* **TASK DESCRIPTION**: Quote the data below in full, minus the images.

(Animation scripts)
========================================
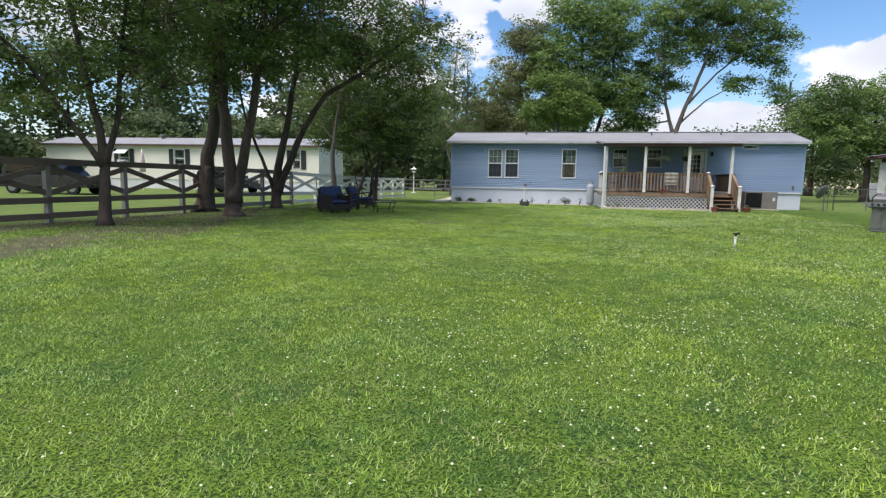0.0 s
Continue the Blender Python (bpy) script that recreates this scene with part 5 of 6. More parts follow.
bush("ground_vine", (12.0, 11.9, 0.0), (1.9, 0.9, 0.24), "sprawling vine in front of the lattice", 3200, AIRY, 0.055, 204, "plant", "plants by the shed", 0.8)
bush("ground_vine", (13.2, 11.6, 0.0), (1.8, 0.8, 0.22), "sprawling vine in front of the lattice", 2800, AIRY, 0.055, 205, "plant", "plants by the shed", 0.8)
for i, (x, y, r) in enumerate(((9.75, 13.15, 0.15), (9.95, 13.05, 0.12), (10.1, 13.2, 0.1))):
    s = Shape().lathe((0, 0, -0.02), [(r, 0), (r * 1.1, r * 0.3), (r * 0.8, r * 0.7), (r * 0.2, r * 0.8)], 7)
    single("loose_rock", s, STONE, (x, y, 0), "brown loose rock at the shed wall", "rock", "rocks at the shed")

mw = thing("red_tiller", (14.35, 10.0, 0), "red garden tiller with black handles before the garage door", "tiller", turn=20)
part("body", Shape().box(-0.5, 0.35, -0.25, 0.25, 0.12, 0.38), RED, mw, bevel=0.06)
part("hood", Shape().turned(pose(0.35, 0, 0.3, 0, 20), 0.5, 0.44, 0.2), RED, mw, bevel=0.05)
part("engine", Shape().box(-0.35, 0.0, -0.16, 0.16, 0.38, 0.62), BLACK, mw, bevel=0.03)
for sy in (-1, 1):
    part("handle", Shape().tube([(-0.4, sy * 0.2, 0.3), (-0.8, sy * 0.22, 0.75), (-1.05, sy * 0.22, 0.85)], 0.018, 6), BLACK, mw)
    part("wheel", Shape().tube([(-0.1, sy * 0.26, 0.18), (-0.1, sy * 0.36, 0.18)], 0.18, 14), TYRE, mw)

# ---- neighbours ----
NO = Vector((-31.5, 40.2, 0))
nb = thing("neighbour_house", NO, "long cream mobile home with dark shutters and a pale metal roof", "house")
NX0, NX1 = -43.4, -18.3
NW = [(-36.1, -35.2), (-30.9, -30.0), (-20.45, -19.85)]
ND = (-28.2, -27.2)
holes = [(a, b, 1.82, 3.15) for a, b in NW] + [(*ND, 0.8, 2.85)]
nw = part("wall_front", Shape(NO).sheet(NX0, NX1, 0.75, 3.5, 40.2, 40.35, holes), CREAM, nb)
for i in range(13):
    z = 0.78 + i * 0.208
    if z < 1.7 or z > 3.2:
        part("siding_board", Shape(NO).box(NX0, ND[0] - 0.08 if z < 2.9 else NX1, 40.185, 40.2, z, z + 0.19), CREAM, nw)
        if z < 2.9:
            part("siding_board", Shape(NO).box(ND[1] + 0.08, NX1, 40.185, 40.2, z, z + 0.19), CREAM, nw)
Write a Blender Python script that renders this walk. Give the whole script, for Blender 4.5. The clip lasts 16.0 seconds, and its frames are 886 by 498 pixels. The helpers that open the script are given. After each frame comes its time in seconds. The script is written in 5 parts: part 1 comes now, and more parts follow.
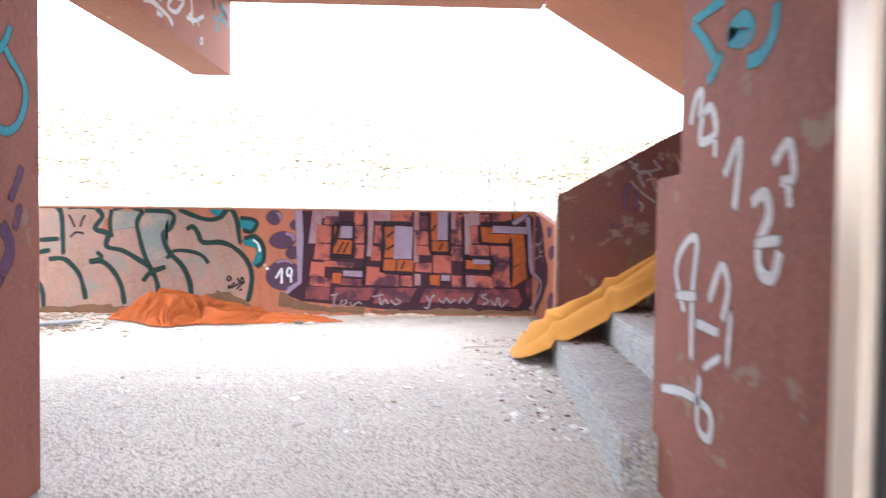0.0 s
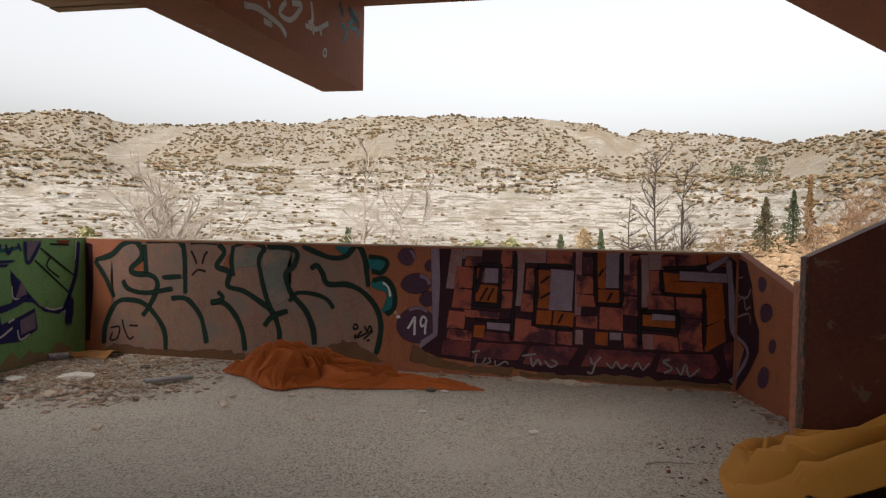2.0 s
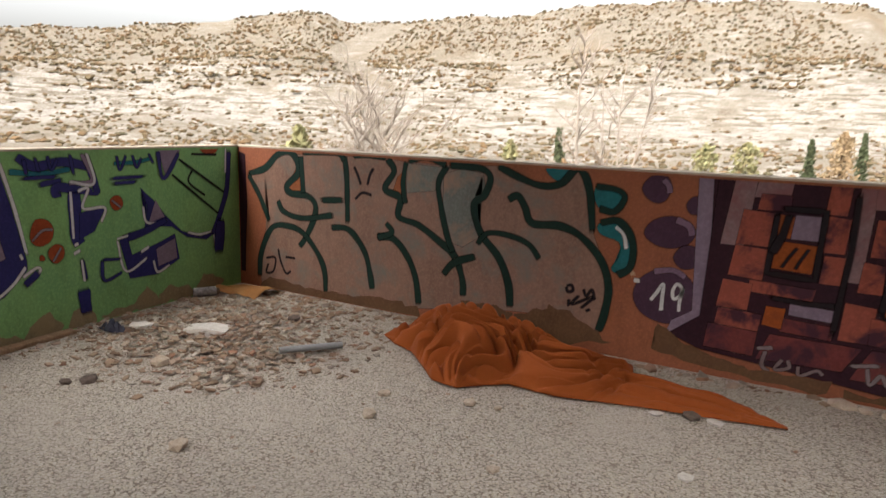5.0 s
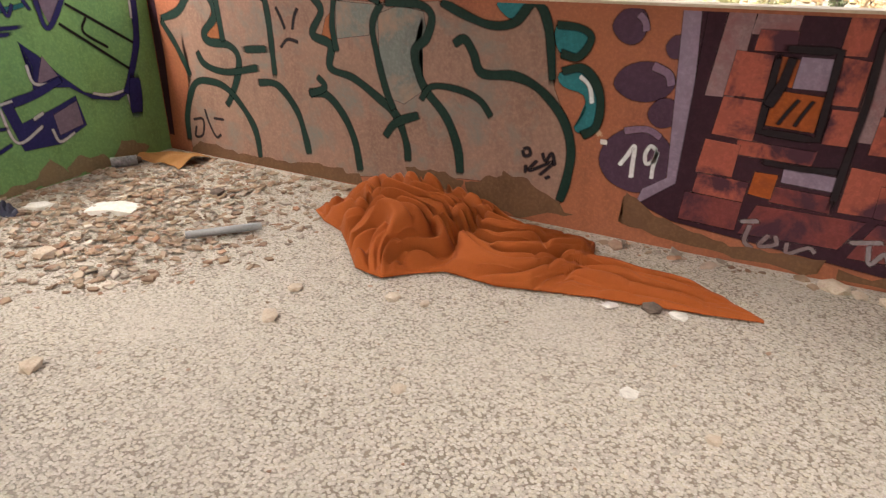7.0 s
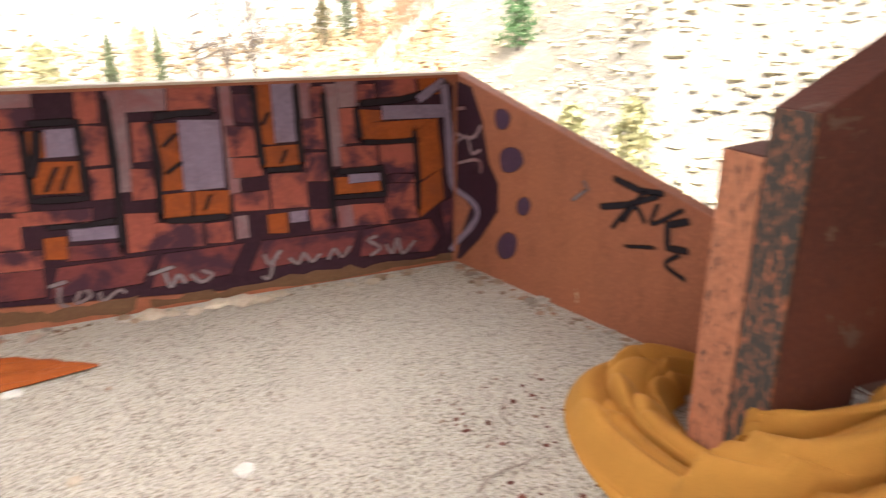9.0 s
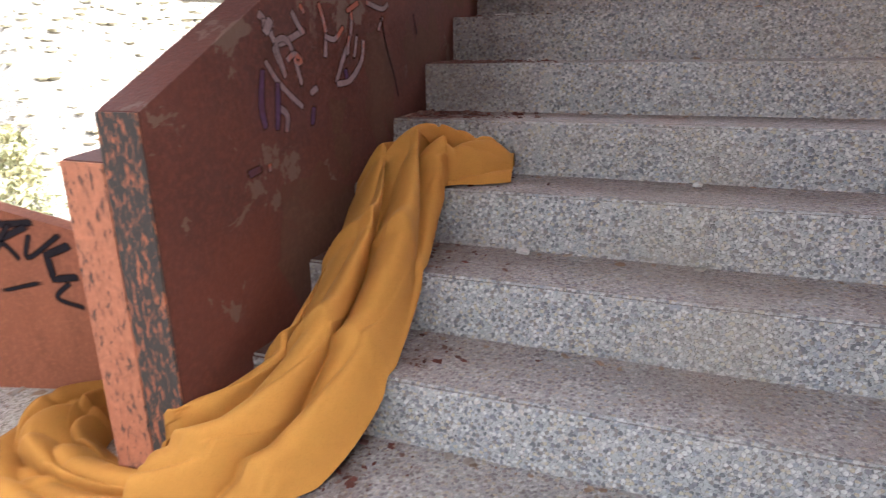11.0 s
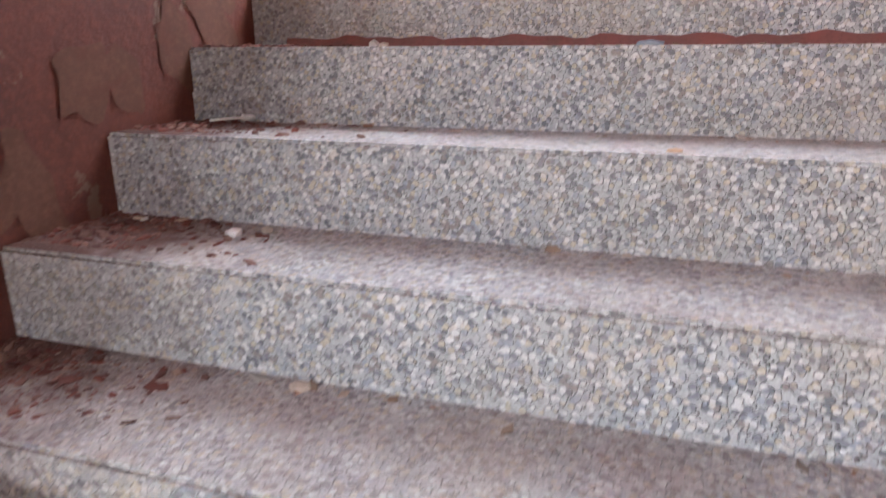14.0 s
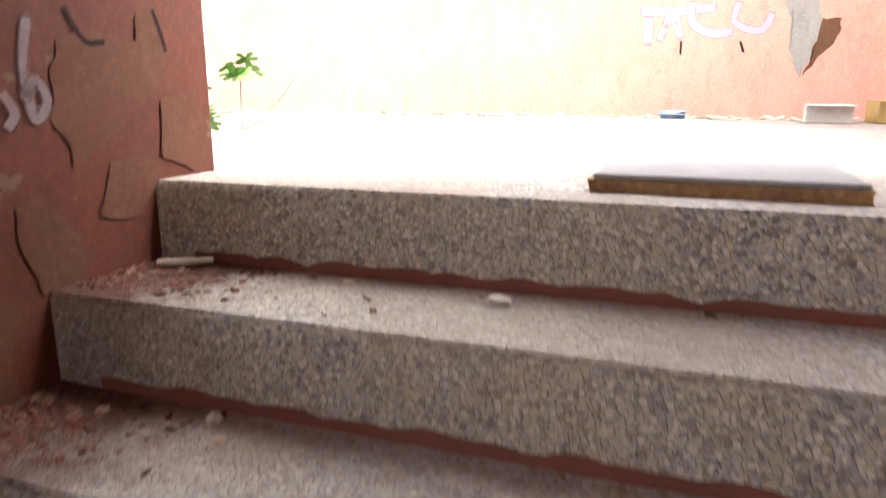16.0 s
========================================
* **RESULT FOR THIS EXERCISE**:
0.0 s
Continue the Blender Python (bpy) script that recreates this scene with part 5 of 6. More parts follow.
bush("ground_vine", (12.0, 11.9, 0.0), (1.9, 0.9, 0.24), "sprawling vine in front of the lattice", 3200, AIRY, 0.055, 204, "plant", "plants by the shed", 0.8)
bush("ground_vine", (13.2, 11.6, 0.0), (1.8, 0.8, 0.22), "sprawling vine in front of the lattice", 2800, AIRY, 0.055, 205, "plant", "plants by the shed", 0.8)
for i, (x, y, r) in enumerate(((9.75, 13.15, 0.15), (9.95, 13.05, 0.12), (10.1, 13.2, 0.1))):
    s = Shape().lathe((0, 0, -0.02), [(r, 0), (r * 1.1, r * 0.3), (r * 0.8, r * 0.7), (r * 0.2, r * 0.8)], 7)
    single("loose_rock", s, STONE, (x, y, 0), "brown loose rock at the shed wall", "rock", "rocks at the shed")

mw = thing("red_tiller", (14.35, 10.0, 0), "red garden tiller with black handles before the garage door", "tiller", turn=20)
part("body", Shape().box(-0.5, 0.35, -0.25, 0.25, 0.12, 0.38), RED, mw, bevel=0.06)
part("hood", Shape().turned(pose(0.35, 0, 0.3, 0, 20), 0.5, 0.44, 0.2), RED, mw, bevel=0.05)
part("engine", Shape().box(-0.35, 0.0, -0.16, 0.16, 0.38, 0.62), BLACK, mw, bevel=0.03)
for sy in (-1, 1):
    part("handle", Shape().tube([(-0.4, sy * 0.2, 0.3), (-0.8, sy * 0.22, 0.75), (-1.05, sy * 0.22, 0.85)], 0.018, 6), BLACK, mw)
    part("wheel", Shape().tube([(-0.1, sy * 0.26, 0.18), (-0.1, sy * 0.36, 0.18)], 0.18, 14), TYRE, mw)

# ---- neighbours ----
NO = Vector((-31.5, 40.2, 0))
nb = thing("neighbour_house", NO, "long cream mobile home with dark shutters and a pale metal roof", "house")
NX0, NX1 = -43.4, -18.3
NW = [(-36.1, -35.2), (-30.9, -30.0), (-20.45, -19.85)]
ND = (-28.2, -27.2)
holes = [(a, b, 1.82, 3.15) for a, b in NW] + [(*ND, 0.8, 2.85)]
nw = part("wall_front", Shape(NO).sheet(NX0, NX1, 0.75, 3.5, 40.2, 40.35, holes), CREAM, nb)
for i in range(13):
    z = 0.78 + i * 0.208
    if z < 1.7 or z > 3.2:
        part("siding_board", Shape(NO).box(NX0, ND[0] - 0.08 if z < 2.9 else NX1, 40.185, 40.2, z, z + 0.19), CREAM, nw)
        if z < 2.9:
            part("siding_board", Shape(NO).box(ND[1] + 0.08, NX1, 40.185, 40.2, z, z + 0.19), CREAM, nw)
Write a Blender Python script that renders this walk. Give the whole script, for Blender 4.5. The clip lasts 16.0 seconds, and its frames are 886 by 498 pixels. The helpers that open the script are given. After each frame comes its time in seconds. The script is written in 5 parts: part 1 comes now, and more parts follow.
0.0 s
2.0 s
5.0 s
7.0 s
9.0 s
11.0 s
14.0 s
16.0 s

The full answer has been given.